Bei Dao
Bei Dao, one of the most influential writers of post-Cultural Revolution China, is the author of several books of poetry, essays, and short fiction. His work has been translated into more than thirty languages.
Bei Dao, the pseudonym of Zhenkai Zhao, was born in 1949 in Beijing. In 1978 Bei Dao co-founded the underground literary magazine Jintian (Today), which was banned from publication in 1980. As editor-in-chief, Bei Dao, with a group of Chinese writers, revived Jintian in 1990 in Oslo, and it has continued to be published abroad ever since. During the events of Tiananmen Square in 1989, Bei Dao was in Berlin as a writer in residence and was not allowed to return to China.

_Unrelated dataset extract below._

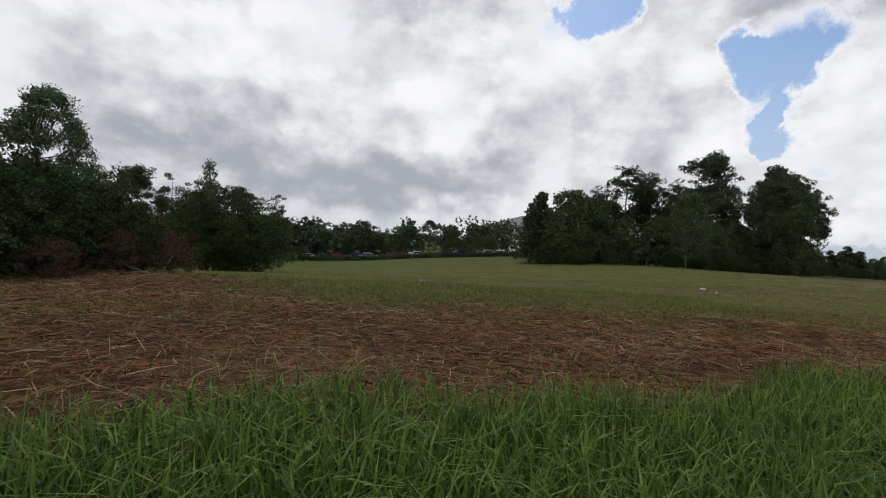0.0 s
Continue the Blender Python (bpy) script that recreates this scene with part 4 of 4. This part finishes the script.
# ---- litter ----
def scrap(name, x, y, size, mat, label, category, seed, rise=0.12):
    """A crumpled sheet lying on the grass."""
    rng = np.random.default_rng(seed)
    bm = bmesh.new()
    bmesh.ops.create_grid(bm, x_segments=13, y_segments=13, size=size / 2)
    folds = rng.uniform(0, 6.28, 4)
    for v in bm.verts:
        x0, y0 = v.co.x, v.co.y
        a = math.atan2(y0, x0)
        square = max(abs(math.cos(a)), abs(math.sin(a)))
        lobe = square * (0.78 + 0.22 * math.sin(3 * a + folds[0]) + 0.16 * math.sin(5 * a + folds[1]))
        ridge = math.sin(14 * x0 / size + 5 * y0 / size + folds[2]) * math.sin(11 * y0 / size - 4 * x0 / size + folds[3])
        v.co = (x0 * lobe * 1.1, y0 * lobe * 0.75, rise * (0.55 + 0.75 * ridge) * (1.15 - math.hypot(x0, y0) / size) + abs(rng.normal(0, rise * 0.25)) + 0.015)
    bmesh.ops.solidify(bm, geom=bm.faces[:], thickness=0.006)
    me = bpy.data.meshes.new(name)
    bm.to_mesh(me)
    bm.free()
    me.materials.append(mat)
    ob = new(name, me)
    ob.matrix_basis = pose(x, y, float(height(x, y)) + 0.02, 0, 0, seed * 40)
    return tagged(ob, label, category)


scrap("plastic_bag", -17.2, 18.6, 0.34, WHITE, "crumpled white plastic bag on the grass", "litter", 3, 0.06)
scrap("paper_scrap", -18.6, 18.2, 0.09, GREY_FILM, "small grey paper scrap on the grass", "litter", 4, 0.05)
scrap("plastic_sheet", -17.0, 51.2, 0.45, GREY_FILM, "flattened grey-white plastic sheet on grass", "litter", 5, 0.04)
scrap("paper_scrap", -11.7, 3.4, 0.2, GREY_FILM, "pale faded paper scrap in the grass", "litter", 6, 0.03)
scrap("paper_scrap", -12.9, 14.6, 0.07, WHITE, "small white paper scrap on the grass", "litter", 7, 0.04)
scrap("paper_scrap", -13.3, 22.9, 0.14, GREY_FILM, "small grey scrap lying in dry grass", "litter", 8, 0.03)
scrap("paper_scrap", -15.7, 30.9, 0.16, GREY_FILM, "small grey scrap lying on mown grass", "litter", 9, 0.03)
scrap("paper_scrap", -9.3, 88.0, 0.3, WHITE, "small white scrap on the dry strip", "litter", 10, 0.04)
bm = bmesh.new()
bmesh.ops.create_cone(bm, cap_ends=True, segments=14, radius1=0.042, radius2=0.042, depth=0.70, matrix=Matrix.Rotation(math.pi / 2, 4, "Y"))
me = bpy.data.meshes.new("marker_pipe")
bm.to_mesh(me)
bm.free()
me.materials.append(YELLOW_PLASTIC)
ob = tagged(new("marker_pipe", me), "short yellow plastic marker pipe on grass", "pipe")
ob.matrix_basis = pose(-12.8, 48.2, float(height(-12.8, 48.2)) + 0.035, 0, 0, 25)


# ---- grass ----
GRASS_LUSH = leafy("lush_grass", (0.045, 0.085, 0.014), (0.155, 0.235, 0.042), 0.35)
GRASS_FIELD = leafy("field_grass", (0.085, 0.106, 0.020), (0.240, 0.245, 0.064), 0.45, brown=(0.24, 0.170, 0.078))
GRASS_DEAD = leafy("dead_grass", (0.050, 0.019, 0.009), (0.300, 0.132, 0.058), 0.15, 0.9)
STRAW = leafy("straw", (0.16, 0.110, 0.052), (0.46, 0.345, 0.190), 0.15, 0.85)
THATCH = leafy("thatch", (0.070, 0.047, 0.026), (0.270, 0.190, 0.112), 0.15, 0.9)


def blades(name, pts, tall, wide, lean, mat, label, seed):
    """Bent blades of grass, three corners below and a tip, standing at points of the plan."""
    rng = np.random.default_rng(seed)
    k = len(pts)
    z = height(pts[:, 0], pts[:, 1]) + bumps(pts[:, 0], pts[:, 1])
    base = np.stack([pts[:, 0], pts[:, 1], z - 0.01], 1)
    a = rng.uniform(0, 2 * math.pi, k)
    d = np.stack([np.cos(a), np.sin(a), np.zeros(k)], 1)
    side = np.stack([-np.sin(a), np.cos(a), np.zeros(k)], 1)
    h = (tall * rng.uniform(0.45, 1.25, k))[:, None]
    l = (lean * rng.uniform(0.2, 1.4, k))[:, None]
    w = wide * rng.uniform(0.7, 1.3, (k, 1))
    up = np.array([0, 0, 1.0])
    mid = base + d * h * l * 0.35 + up * h * 0.6
    tip = base + d * h * l + up * h * np.clip(1 - 0.35 * l * l, 0.12, 1)
    v = np.stack([base - side * w / 2, base + side * w / 2, mid + side * w * 0.4, mid - side * w * 0.4, tip], 1).reshape(-1, 3)
    i = np.arange(k)[:, None] * 5
    f = np.concatenate([i + np.array([0, 1, 2]), i + np.array([0, 2, 3]), i + np.array([3, 2, 4])])
    return tagged(new(name, mesh_of(name, v, f, mat)), label, "grass", kind="stuff")


def scatter(count, x0, x1, y0, y1, keep, seed):
    rng = np.random.default_rng(seed)
    p = np.stack([rng.uniform(x0, x1, count), rng.uniform(y0, y1, count)], 1)
    return p[rng.uniform(0, 1, count) < keep(p[:, 0], p[:, 1])]


def lumpy(x, y, s=1.0):
    """A smooth uneven spread between 0 and 1."""
    return np.clip(0.5 + 0.3 * np.sin(1.3 * s * x + 2.1 * np.sin(0.7 * s * y)) + 0.3 * np.sin(1.1 * s * y + 1.7 * np.sin(0.9 * s * x) + 1.0) + 0.2 * np.sin(3.7 * s * x + 2.9 * s * y), 0, 1)


def bare(x, y):
    """1 on the dead red ground near the start."""
    a = np.hypot((x + 3.0) / 2.0, (y - 0.6) / 6.2)
    b = np.hypot((x + 6.4) / 3.0, (y + 1.7) / 1.7)
    c = np.hypot((x + 3.2) / 1.3, (y - 4.8) / 3.6)
    return np.clip((1.15 - np.minimum(np.minimum(a, b), c) + 0.5 * (lumpy(x, y, 2.4) - 0.5) + 0.6 * (lumpy(x, y, 5.3) - 0.5)) / 0.6, 0, 1)


lush_edge = lambda x, y: np.clip((x + 1.95 + 0.03 * np.abs(y) + 0.35 * (lumpy(x, y, 1.7) - 0.5)) / 0.35, 0, 1)
blades("tall_grass", scatter(105000, -3.2, 0.4, -4, 7, lush_edge, 51), 0.18, 0.0075, 0.8, GRASS_LUSH, "tall lush green grass at the verge", 52)
blades("tall_dry_grass", scatter(7000, -3.0, 1.0, -5, 9, lambda x, y: 0.5 + 0 * x, 53), 0.13, 0.004, 1.1, STRAW, "dry straw stalks among tall green grass", 54)


def matted(name, pts, long, wide, lift, mat, label, seed):
    """Long thin stalks lying flat and crossed, each a bowed strip of two pieces."""
    rng = np.random.default_rng(seed)
    k = len(pts)
    z = height(pts[:, 0], pts[:, 1]) + bumps(pts[:, 0], pts[:, 1])
    foot = np.stack([pts[:, 0], pts[:, 1], z + lift * rng.uniform(0.05, 1.0, k) ** 1.6], 1)
    a = rng.uniform(0, 2 * math.pi, k)
    d = np.stack([np.cos(a), np.sin(a), rng.normal(0, 0.10, k)], 1)
    side = np.stack([-np.sin(a), np.cos(a), rng.normal(0, 0.5, k)], 1)
    half = (long * rng.uniform(0.3, 1.3, k) / 2)[:, None]
    w = (wide * rng.uniform(0.6, 1.4, k) / 2)[:, None]
    bow = side * half * rng.normal(0, 0.18, (k, 1))
    bow[:, 2] = np.abs(bow[:, 2]) * 0.6 + 0.004
    ends = [foot - d * half, foot + bow, foot + d * half]
    v = np.stack([ends[0] - side * w, ends[0] + side * w, ends[1] - side * w, ends[1] + side * w, ends[2] - side * w * 0.5, ends[2] + side * w * 0.5], 1).reshape(-1, 3)
    i = np.arange(k)[:, None] * 6
    f = np.concatenate([i + np.array([0, 1, 3, 2]), i + np.array([2, 3, 5, 4])])
    return tagged(new(name, mesh_of(name, v, f, mat)), label, "grass", kind="stuff")


dead_keep = lambda x, y: np.maximum(np.maximum(bare(x, y), 0.3 * (x > -5.5)), 0.6 * (np.hypot((x + 3.1) / 1.9, (y - 0.6) / 6.0) < 1)) * np.clip((x + 11) / 5, 0.35, 1)
matted("dead_grass", scatter(150000, -10, -1.5, -5, 9, dead_keep, 55), 0.13, 0.0042, 0.035, GRASS_DEAD, "matted dead red-brown grass", 56)
matted("dead_straw", scatter(34000, -11, -1.5, -5, 9, lambda x, y: bare(x, y) * (0.1 + 0.9 * lumpy(x, y, 2.3) ** 2), 57), 0.20, 0.0032, 0.05, STRAW, "loose pale straw over dead grass", 58)
matted("grey_thatch", scatter(60000, -9, -1.5, -5, 9, lambda x, y: bare(x, y) * (lumpy(x, y, 1.7) > 0.5), 75), 0.15, 0.0036, 0.04, THATCH, "grey-brown flattened thatch over dead grass", 76)
blades("weeds", scatter(22000, -11, -1.8, -5, 10, lambda x, y: bare(x, y) * (lumpy(x, y, 2.1) > 0.62), 59), 0.055, 0.014, 1.5, GRASS_LUSH, "low green weeds in dead grass", 60)
field_keep = lambda x, y: (1 - bare(x, y)) * (0.45 + 0.55 * lumpy(x, y, 1.3)) * (x < -2.0) * np.clip((x + 19) / 11, 0, 1)
blades("field_grass", scatter(190000, -19, -2.5, -6, 18, field_keep, 61), 0.062, 0.0062, 1.7, GRASS_FIELD, "mown patchy field grass", 62)
blades("field_grass", scatter(60000, -9.5, -3.0, -5, 8, lambda x, y: 1 - 0.85 * bare(x, y), 73), 0.075, 0.0068, 1.4, GRASS_FIELD, "mown patchy field grass", 74)
blades("field_grass", scatter(52000, -24, -6, 18, 46, lambda x, y: 0.2 + 0.8 * lumpy(x, y, 1.1), 63), 0.06, 0.009, 1.3, GRASS_FIELD, "mown patchy field grass", 64)
blades("field_grass", scatter(75000, -27, -8, 2, 26, lambda x, y: np.clip(lumpy(x, y, 0.9) * 1.3, 0.1, 1) * np.clip((-x - 7) / 5, 0, 1), 77), 0.055, 0.009, 1.5, GRASS_FIELD, "mown patchy field grass", 78)
blades("field_straw", scatter(26000, -24, -6, 4, 50, lambda x, y: lumpy(x + 3, y, 0.9) ** 2, 65), 0.07, 0.006, 2.0, STRAW, "dry cut stalks on the mown field", 66)


def straw_spots(x, y):
    out = np.zeros_like(x)
    for cx, cy, rx, ry in ((-42.5, 72.5, 9.5, 11.0), (-31.2, 80.0, 4.4, 4.4), (-24.4, 63.5, 1.2, 3.0), (-31.8, 99.5, 2.0, 2.6), (-50, 87, 5, 3.0), (-16.4, 25.6, 2.3, 1.9), (-27.5, 51.5, 1.2, 2.4)):
        out = np.maximum(out, np.clip(1.25 - np.hypot((x - cx) / rx, (y - cy) / ry), 0, 1) * (lumpy(x, y, 1.9) > 0.35))
    return out


blades("straw_heaps", scatter(760000, -56, -13, 22, 106, straw_spots, 67), 0.10, 0.013, 2.4, STRAW, "pale cut hay lying in loose heaps", 68)
blades("field_tufts", scatter(80000, -60, -5.8, 44, 130, lambda x, y: lumpy(x, y, 0.6) ** 2, 69), 0.09, 0.026, 1.5, GRASS_FIELD, "coarse tufts on the mown field", 70)
blades("verge_fringe", scatter(16000, -6.6, -5.2, 20, 110, lambda x, y: lumpy(x, y, 1.2), 71), 0.16, 0.014, 1.7, GRASS_DEAD, "uncut dry fringe beside the lawn", 72)


def tussocks(count, x0, x1, y0, y1, per, wide, seed):
    """Places of cut stalks gathered in uneven flat clumps."""
    rng = np.random.default_rng(seed)
    c = np.stack([rng.uniform(x0, x1, count), rng.uniform(y0, y1, count)], 1)
    c = c[(lumpy(c[:, 0], c[:, 1], 0.5) > 0.3) & (bare(c[:, 0], c[:, 1]) < 0.3)]
    r = wide * rng.uniform(0.4, 1.5, len(c))
    p = c[:, None] + rng.normal(size=(len(c), per, 2)) * r[:, None, None] * np.array([0.45, 1.0])
    return p.reshape(-1, 2)


blades("dead_tussocks", tussocks(520, -20, -7.5, 3, 32, 110, 0.20, 81), 0.06, 0.006, 2.0, THATCH, "flattened brown tussocks on the mown field", 82)
blades("straw_tussocks", tussocks(520, -26, -8, 3, 60, 36, 0.25, 83), 0.06, 0.005, 2.4, STRAW, "bleached cut stalks in small clumps", 84)
blades("dark_tufts", tussocks(520, -22, -7.5, 3, 40, 60, 0.2, 85), 0.085, 0.008, 1.0, GRASS_LUSH, "darker green tufts on the mown field", 86)


def torn_places(per, seed):
    """Places in ragged patches of torn turf along the wheel ruts."""
    rng = np.random.default_rng(seed)
    spots = [(-15.8, 5.9), (-14.1, 8.5), (-12.8, 9.8), (-12.7, 7.4), (-15.6, 10.9), (-13.7, 11.8), (-13.3, 14.3), (-11.7, 12.4), (-11.9, 15.0), (-14.4, 15.8), (-13.2, 17.4), (-11.6, 16.4), (-12.3, 14.6), (-15.2, 14.1),
             (-11.0, 17.6), (-12.0, 15.8), (-13.3, 18.4), (-12.0, 21.2), (-14.6, 20.2), (-16.5, 20.3), (-9.6, 23.5), (-11.3, 18.0), (-15.1, 29.6), (-11.6, 27.0), (-13.7, 26.5), (-10.2, 29.2), (-14.4, 28.4)]
    c = np.repeat(np.array(spots), 4, 0)
    c = c + rng.normal(size=c.shape) * np.array([0.28, 0.6])
    r = rng.uniform(0.10, 0.34, len(c))
    return (c[:, None] + rng.normal(size=(len(c), per, 2)) * r[:, None, None] * np.array([0.7, 1.3])).reshape(-1, 2)


matted("torn_turf", torn_places(260, 87), 0.10, 0.0055, 0.04, THATCH, "torn brown turf along old wheel ruts", 88)
matted("torn_straw", torn_places(50, 89), 0.12, 0.0042, 0.05, STRAW, "pale stalks on torn turf", 90)


def windrows(count, seed):
    """Broken lines of cut stalks left by the mower, parallel to the road."""
    rng = np.random.default_rng(seed)
    lane = rng.integers(0, 17, count)
    x = -33.0 + lane * 1.35 + 0.35 * np.sin(lane * 2.3)
    y = rng.uniform(40, 112, count)
    x = x + 0.25 * np.sin(0.21 * y + lane) + rng.normal(0, 0.10, count)
    p = np.stack([x, y], 1)
    return p[lumpy(x * 0.8, y * 0.35, 1.0) > 0.48 + 0.12 * np.sin(lane * 5.0)]


blades("windrows", windrows(60000, 91), 0.075, 0.014, 2.2, STRAW, "thin broken lines of pale cut stalks", 92)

Bei Dao’s books of poetry include The Rose of Time (2009), Unlock (2000), At the Sky’s Edge: Poems 1991–1996 (1996), Landscape Over Zero (1995), Forms of Distance (1994), Old Snow (1991), and The August Sleepwalker (1988). He is also the author of the short-story collection Waves (1985) and two essay collections, Blue House (2000) and Midnight’s Gate (2005). His work has been translated into over thirty languages.
Bei Dao’s awards and honors include the Aragana Poetry Prize from the International Festival of Poetry in Casablanca, the PEN / Barbara Goldsmith Freedom to Write Award, and a Guggenheim Fellowship. He was elected an honorary member of the American Academy of Arts and Letters, and was conferred an honorary degree of Doctor of Letters (Litt.D.) by Brown University.
Bei Dao has taught at the University of California at Davis, the University of Alabama, the University of Notre Dame, and Beloit College in Wisconsin. He has lived in Hong Kong with his family since August 2007, and is the Professor of Humanities at the Chinese University of Hong Kong.